Upon what foundation, then, permit us to ask, do you rest the pretension that men who are not accused of crime may be seized and imprisoned, or banished at the will and pleasure of the President or any of his subordinates in civil and military positions? Where is the warrant for invading the freedom of speech and of the press? Where the justification for placing the citizen on trial without the presentment of a grand jury and before military commissions? There is no power in this country which can dispense with its laws. The President is as much bound by them as the humblest individual. We pray you to bear in mind, in order that you may duly estimate the feeling of the people on this subject, that for the crime of dispensing with the laws and statutes of Great Britain, our ancestors brought one monarch to the scaffold, and expelled another from his throne.

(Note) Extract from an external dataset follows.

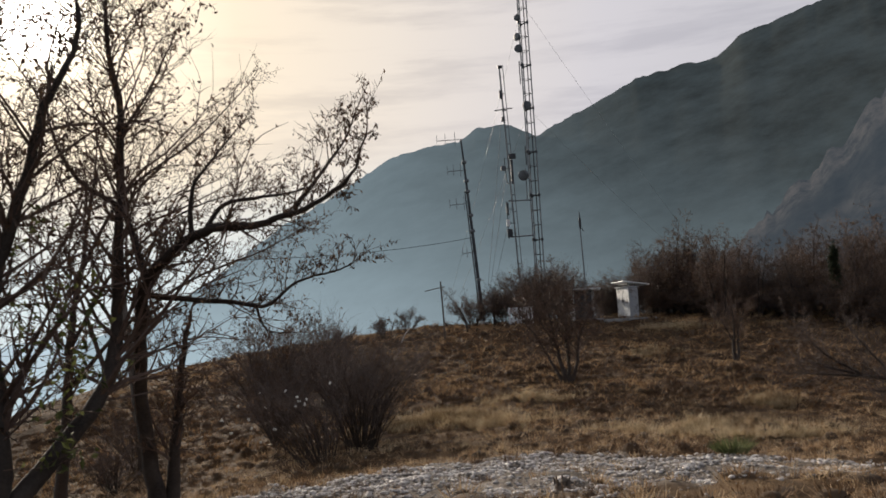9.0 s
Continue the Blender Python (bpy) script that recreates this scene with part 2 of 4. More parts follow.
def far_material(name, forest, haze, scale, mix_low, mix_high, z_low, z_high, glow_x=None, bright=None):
    """Distant wooded slope, sunlit mist painted in as glow: thicker low down and towards the sun."""
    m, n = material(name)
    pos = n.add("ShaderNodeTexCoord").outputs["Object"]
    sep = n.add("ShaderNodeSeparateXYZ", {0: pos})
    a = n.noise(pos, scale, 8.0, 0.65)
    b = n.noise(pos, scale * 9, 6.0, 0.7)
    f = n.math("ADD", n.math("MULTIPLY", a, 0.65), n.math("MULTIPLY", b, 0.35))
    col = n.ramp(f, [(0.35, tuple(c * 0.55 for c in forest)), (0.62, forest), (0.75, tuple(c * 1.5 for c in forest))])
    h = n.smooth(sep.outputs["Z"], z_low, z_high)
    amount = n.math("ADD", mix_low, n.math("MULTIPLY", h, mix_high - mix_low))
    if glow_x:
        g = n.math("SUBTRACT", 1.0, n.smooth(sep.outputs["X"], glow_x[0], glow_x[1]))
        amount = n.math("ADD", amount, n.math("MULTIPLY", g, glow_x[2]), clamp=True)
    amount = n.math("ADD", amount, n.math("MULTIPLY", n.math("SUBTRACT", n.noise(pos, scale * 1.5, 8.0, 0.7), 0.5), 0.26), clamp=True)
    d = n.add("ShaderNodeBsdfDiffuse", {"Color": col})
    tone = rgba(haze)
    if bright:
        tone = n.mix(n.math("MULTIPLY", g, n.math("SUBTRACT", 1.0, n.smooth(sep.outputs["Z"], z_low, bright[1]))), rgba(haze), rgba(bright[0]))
    # haze is this emission, mixed over the slope's own colour
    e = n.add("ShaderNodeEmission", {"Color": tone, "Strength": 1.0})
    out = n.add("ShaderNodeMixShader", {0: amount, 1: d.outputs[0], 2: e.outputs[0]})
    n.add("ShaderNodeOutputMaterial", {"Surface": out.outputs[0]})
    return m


# ---- mesh helpers ----
def mesh_data(name, verts, faces, mat, smooth=False):
    me = bpy.data.meshes.new(name)
    if isinstance(verts, np.ndarray):
        k = faces.shape[1]
        me.vertices.add(len(verts))
        me.vertices.foreach_set("co", verts.astype(np.float32).ravel())
        me.loops.add(faces.size)
        me.loops.foreach_set("vertex_index", faces.astype(np.int32).ravel())
        me.polygons.add(len(faces))
        me.polygons.foreach_set("loop_start", np.arange(0, faces.size, k, dtype=np.int32))
        me.update(calc_edges=True)
    else:
        me.from_pydata([tuple(v) for v in verts], [], faces)
    me.materials.append(mat)
    if smooth:
        me.polygons.foreach_set("use_smooth", [True] * len(me.polygons))
    me.update()
    return me


def thing(name, at, label, category, group="", kind="", rz=0.0):
    ob = new(name)
    ob.matrix_basis = pose(*at, 0, 0, rz)
    ob.empty_display_size = 0.2
    return tagged(ob, label, category, group, kind)


class Shape:
    """Collects tubes, boxes and sheets for one mesh."""

    def __init__(self):
        self.v, self.f = [], []

    def tube(self, pts, radii, n=6, cap=True):
        pts = [Vector(p) for p in pts]
        base = len(self.v)
        side = Vector((1, 0, 0))
        for i, p in enumerate(pts):
            d = (pts[min(i + 1, len(pts) - 1)] - pts[max(i - 1, 0)])
            d = d.normalized() if d.length > 1e-9 else Vector((0, 0, 1))
            s = side - d * side.dot(d)
            if s.length < 0.1:
                s = Vector((0, 1, 0)) - d * d.y
            s.normalize()
            side, t = s, d.cross(s)
            r = radii[i] if isinstance(radii, (list, tuple)) else radii
            for k in range(n):
                a = 2 * math.pi * k / n
                self.v.append(p + (s * math.cos(a) + t * math.sin(a)) * r)
        for i in range(len(pts) - 1):
            for k in range(n):
                a, b = base + i * n + k, base + i * n + (k + 1) % n
                self.f.append((a, b, b + n, a + n))
        if cap and n > 2:
            self.f.append(tuple(base + k for k in reversed(range(n))))
            self.f.append(tuple(base + (len(pts) - 1) * n + k for k in range(n)))
        return self

    def box(self, centre, size, m=None, chamfer=0.0):
        bm = bmesh.new()
        bmesh.ops.create_cube(bm, size=1.0)
        bmesh.ops.scale(bm, vec=size, verts=bm.verts)
        if chamfer:
            bmesh.ops.bevel(bm, geom=bm.edges[:], offset=chamfer, segments=2, affect="EDGES", profile=0.6)
        mm = Matrix.Translation(centre) @ (m or Matrix())
        base = len(self.v)
        bm.verts.index_update()
        self.v += [mm @ v.co for v in bm.verts]
        self.f += [tuple(base + v.index for v in f.verts) for f in bm.faces]
        bm.free()
        return self

    def lathe(self, profile, m, n=16):
        """profile: (radius, height) pairs turned round m's z."""
        base = len(self.v)
        for r, h in profile:
            for k in range(n):
                a = 2 * math.pi * k / n
                self.v.append(m @ Vector((r * math.cos(a), r * math.sin(a), h)))
        for i in range(len(profile) - 1):
            for k in range(n):
                a, b = base + i * n + k, base + i * n + (k + 1) % n
                self.f.append((a, b, b + n, a + n))
        self.f.append(tuple(base + k for k in reversed(range(n))))
        self.f.append(tuple(base + (len(profile) - 1) * n + k for k in range(n)))
        return self

    def leaf(self, p, d, up, length, width):
        d, side = d.normalized(), d.cross(up)
        side = side.normalized() if side.length > 1e-6 else Vector((1, 0, 0))
        fold = side.cross(d) * width * 0.35
        b = len(self.v)
        self.v += [p, p + d * length * 0.5 + side * width * 0.5 + fold, p + d * length, p + d * length * 0.5 - side * width * 0.5 + fold]
        self.f += [(b, b + 1, b + 2), (b, b + 2, b + 3)]

    def mesh(self, name, mat, smooth=False):
        return mesh_data(name, self.v, self.f, mat, smooth)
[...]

This power which you have erected in theory is of vast and illimitable proportions. If we may trust you to exercise it mercifully and leniently, your successor, whether immediate or more remote, may wield it with the energy of a Caesar or Napoleon, and with the will of a despot and a tyrant. It is a power without boundary or limit, because it proceeds upon a total suspension of all the constitutional and legal safeguards which protect the rights of a citizen. It is a power not inaptly described in the language of one of your secretaries. Said Mr. Seward to the British minister in Washington: “I can touch a bell on my right hand and order the arrest of a citizen of Ohio. I can touch the bell again and order the imprisonment of a citizen of New-York, and no power on earth but that of the President can release them. Can the Queen of England, in her dominions, do as much?” This is the very language of a perfect despotism, and we learn from you with profound emotion that this is no idle boast. It is a despotism unlimited in principle, because the same arbitrary and unrestrained will or discretion which can place men under illegal restraint, or banish them, can apply the rack or the thumbscrew, can put to torture or to death. Not thus have the people of this country hitherto understood their Constitution. No argument can commend to their judgment such interpretations of the great charter of their liberties. Quick as the lightning's flash, the intuitive sense of freemen perceives the sophistry and rejects the conclusion.

Some other matters which your Excellency has presented demand our notice.

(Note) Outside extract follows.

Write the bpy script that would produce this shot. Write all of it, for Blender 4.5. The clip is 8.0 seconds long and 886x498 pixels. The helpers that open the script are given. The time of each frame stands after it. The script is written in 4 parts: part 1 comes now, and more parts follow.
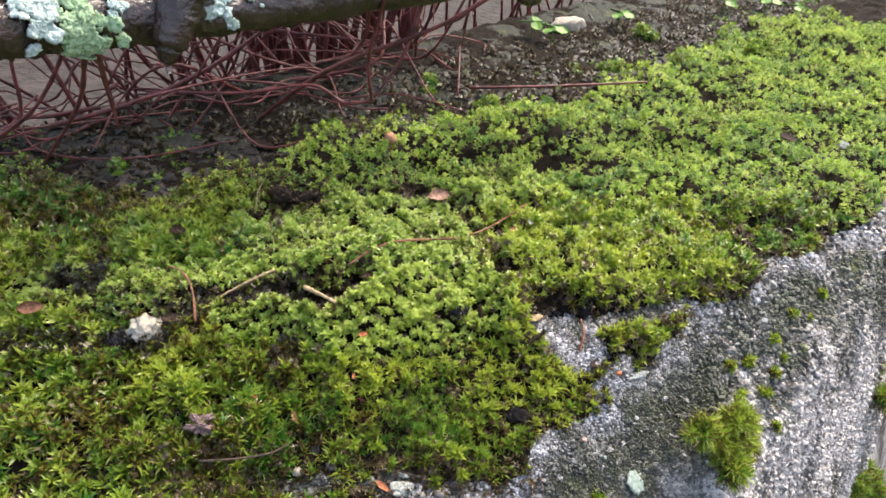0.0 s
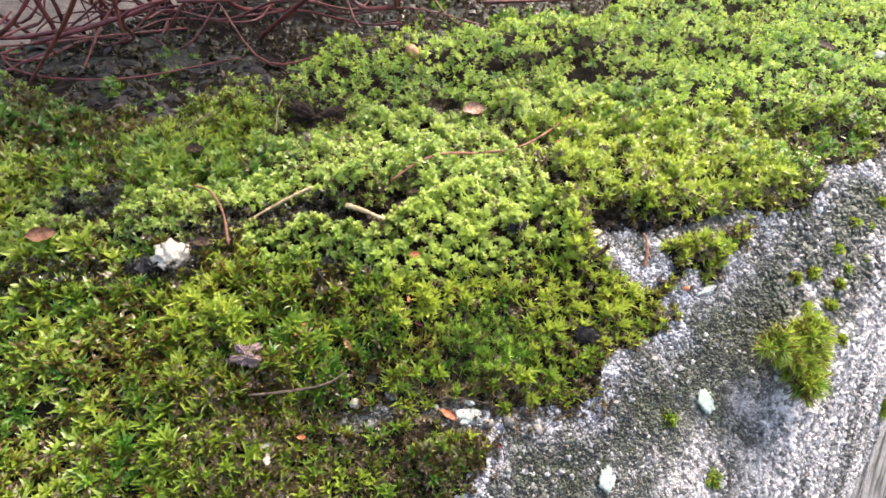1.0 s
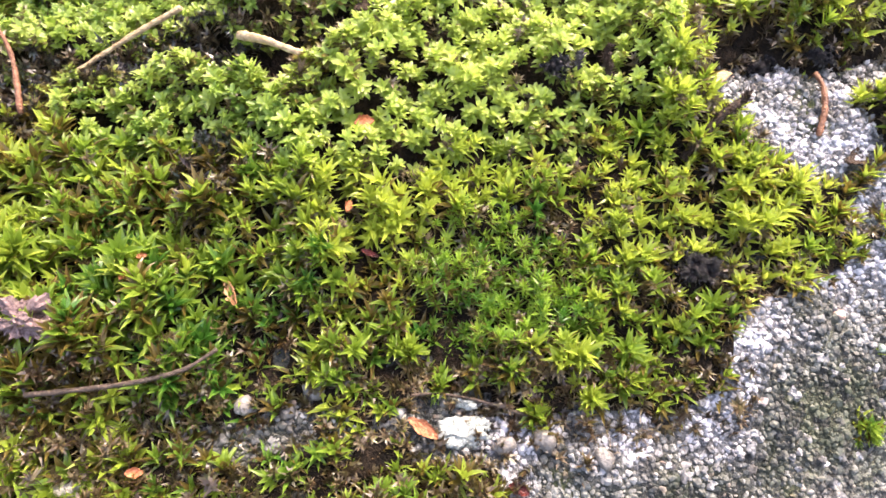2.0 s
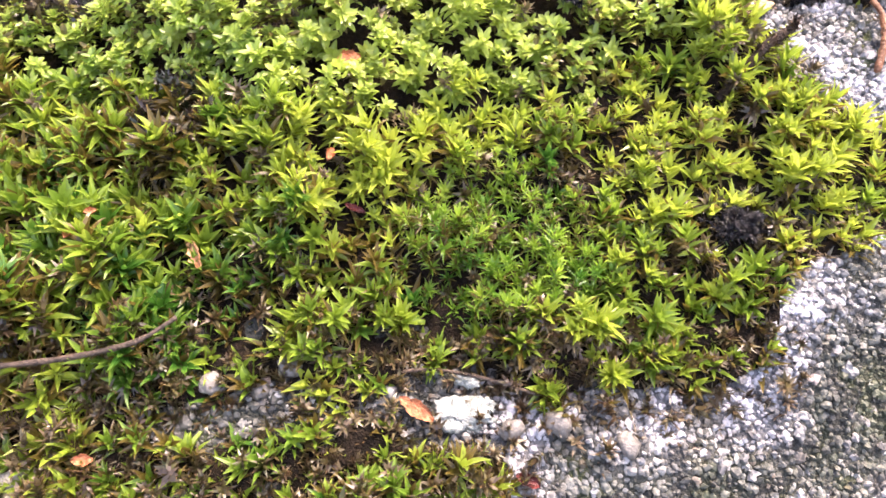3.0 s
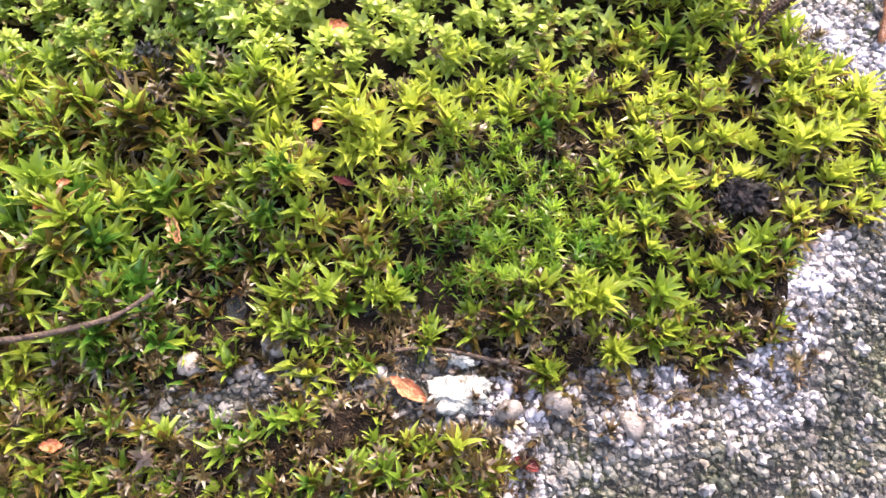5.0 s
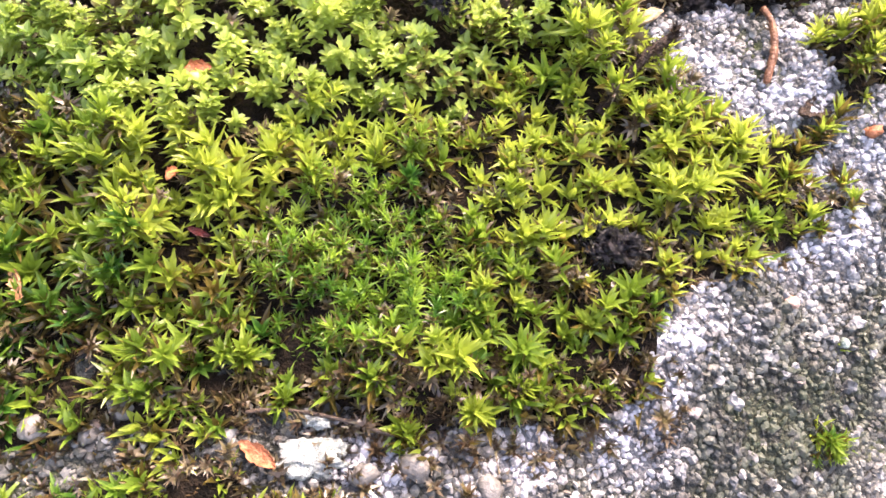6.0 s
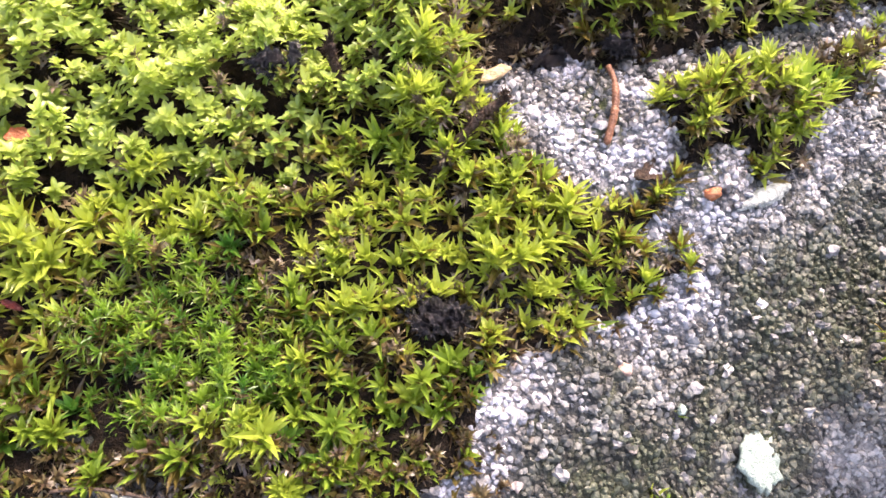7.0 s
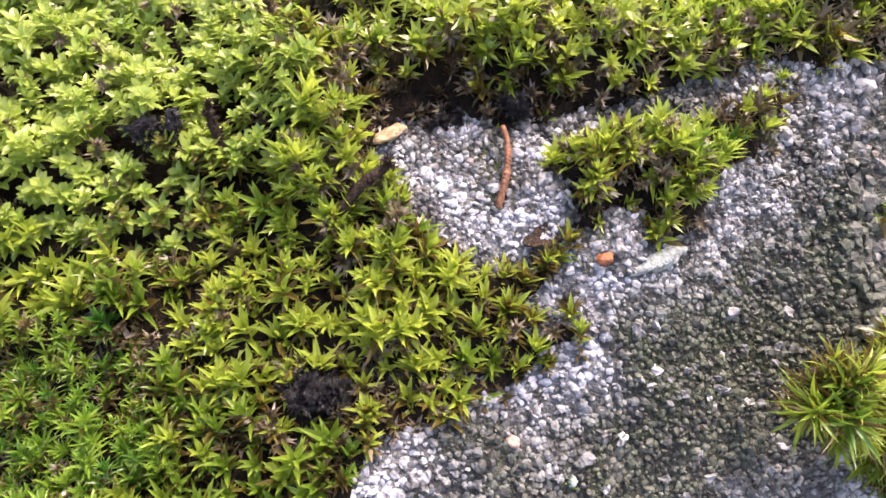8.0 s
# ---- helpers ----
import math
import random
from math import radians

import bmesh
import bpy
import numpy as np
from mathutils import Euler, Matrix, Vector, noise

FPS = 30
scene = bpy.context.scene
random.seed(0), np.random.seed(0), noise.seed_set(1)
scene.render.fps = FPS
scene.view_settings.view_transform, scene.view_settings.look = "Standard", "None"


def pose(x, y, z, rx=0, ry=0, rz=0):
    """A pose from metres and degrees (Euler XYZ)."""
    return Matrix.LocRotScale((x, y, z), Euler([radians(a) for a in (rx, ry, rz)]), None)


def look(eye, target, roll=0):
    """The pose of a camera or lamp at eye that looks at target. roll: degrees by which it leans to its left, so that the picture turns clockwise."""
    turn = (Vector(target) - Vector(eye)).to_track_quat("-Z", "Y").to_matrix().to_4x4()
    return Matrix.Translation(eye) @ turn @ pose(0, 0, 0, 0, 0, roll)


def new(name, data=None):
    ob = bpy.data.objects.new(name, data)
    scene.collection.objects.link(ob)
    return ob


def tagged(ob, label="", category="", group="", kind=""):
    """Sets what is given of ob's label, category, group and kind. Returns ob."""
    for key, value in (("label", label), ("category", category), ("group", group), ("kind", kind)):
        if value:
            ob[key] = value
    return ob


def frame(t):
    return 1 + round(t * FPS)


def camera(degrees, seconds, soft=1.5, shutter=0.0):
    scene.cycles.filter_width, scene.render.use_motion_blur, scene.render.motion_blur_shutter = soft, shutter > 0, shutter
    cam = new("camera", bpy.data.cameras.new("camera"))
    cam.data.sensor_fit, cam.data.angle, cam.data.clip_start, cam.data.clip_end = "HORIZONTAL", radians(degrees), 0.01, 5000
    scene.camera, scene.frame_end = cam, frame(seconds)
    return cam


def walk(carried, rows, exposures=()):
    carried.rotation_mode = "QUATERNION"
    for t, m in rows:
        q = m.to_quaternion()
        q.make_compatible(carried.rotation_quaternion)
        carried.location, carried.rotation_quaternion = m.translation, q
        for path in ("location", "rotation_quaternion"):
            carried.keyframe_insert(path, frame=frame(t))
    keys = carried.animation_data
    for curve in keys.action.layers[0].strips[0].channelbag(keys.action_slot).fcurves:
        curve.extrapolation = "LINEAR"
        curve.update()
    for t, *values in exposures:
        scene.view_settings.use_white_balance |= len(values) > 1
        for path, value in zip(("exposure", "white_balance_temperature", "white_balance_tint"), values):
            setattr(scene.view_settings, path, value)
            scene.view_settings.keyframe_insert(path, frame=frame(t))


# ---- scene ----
cam = camera(68.0, 8.0, soft=1.6)
# seconds, x, y, z in metres, yaw, pitch, roll in degrees
PATH = [
    (0, -0.00000, -0.00000, 0.18394, 0.000, -40.121, -6.232),
    (0.5, -0.01750, 0.00640, 0.16677, -1.947, -42.417, -6.534),
    (1, -0.02545, 0.00807, 0.15764, -3.052, -44.093, -6.648),
    (1.5, -0.02275, 0.02231, 0.14357, -3.153, -46.686, -6.449),
    (1.6, -0.01609, 0.03932, 0.13064, -2.689, -48.698, -5.841),
    (1.7, -0.00882, 0.05600, 0.11769, -1.902, -51.077, -4.917),
    (1.8, -0.00332, 0.06508, 0.10630, 1.024, -51.471, -3.244),
    (2, 0.00445, 0.07067, 0.08122, 0.855, -50.313, -0.612),
    (2.2, 0.00569, 0.07569, 0.07543, 1.261, -51.406, -0.131),
    (3.3, 0.00681, 0.07634, 0.06467, 1.290, -51.363, 0.504),
    (3.5, 0.00627, 0.07567, 0.06436, 1.254, -51.393, 0.654),
    (4, 0.00597, 0.07490, 0.06321, 1.050, -51.194, 0.637),
    (4.2, 0.00409, 0.07436, 0.06268, 0.905, -50.962, 0.586),
    (5.3, 0.00987, 0.07460, 0.05971, 0.596, -49.710, -0.229),
    (5.5, 0.01301, 0.07699, 0.06069, 0.426, -50.209, -0.405),
    (6, 0.02303, 0.08280, 0.06272, -0.059, -50.565, -0.629),
    (6.5, 0.03135, 0.08484, 0.06336, -0.455, -50.284, -0.857),
    (7, 0.04607, 0.09045, 0.06765, -0.282, -50.471, -0.505),
    (7.5, 0.05493, 0.09479, 0.06952, -0.523, -50.348, -0.432),
    (8, 0.06106, 0.09798, 0.07161, -0.740, -49.894, -0.536),
]
walk(cam, [(t, pose(x, y, z, 90 + pitch, roll, yaw)) for t, x, y, z, yaw, pitch, roll in PATH],
     exposures=[(0.0, 1.60, 7150, 10), (0.5, 1.84, 7150, 11), (1.0, 2.10, 7200, 12), (1.5, 2.30, 7300, 14), (2.0, 2.47, 7450, 19), (4.0, 2.59, 7500, 25), (6.5, 2.52, 7500, 24), (7.0, 2.33, 7450, 24), (8.0, 1.92, 7250, 23)])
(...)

In justification of your course as to Mr. Vallandigham, you have referred to the arrest of Judge Hall at New-Orleans, by order of General Jackson; but that case differs widely from the case of Mr. Vallandigham. New-Orleans was then, as you truly state, under “martial or military law.” This was not so in Ohio, where Mr. Vallandigham was arrested. The administration of the civil law had not been disturbed in that commonwealth. The courts were open, and justice was dispensed with its accustomed promptitude. In the case of Judge Hall, General Jackson in a few days sent him outside the line of his encampments, and set him at liberty; but you have undertaken to banish Mr. Vallandigham from his home. You seem also to have forgotten that General Jackson submitted implicitly to the judgment of the court which imposed the fine upon him; that he promptly paid it; that he enjoined his friends to assent, “as he most freely did, to the decision which had just been pronounced against him.”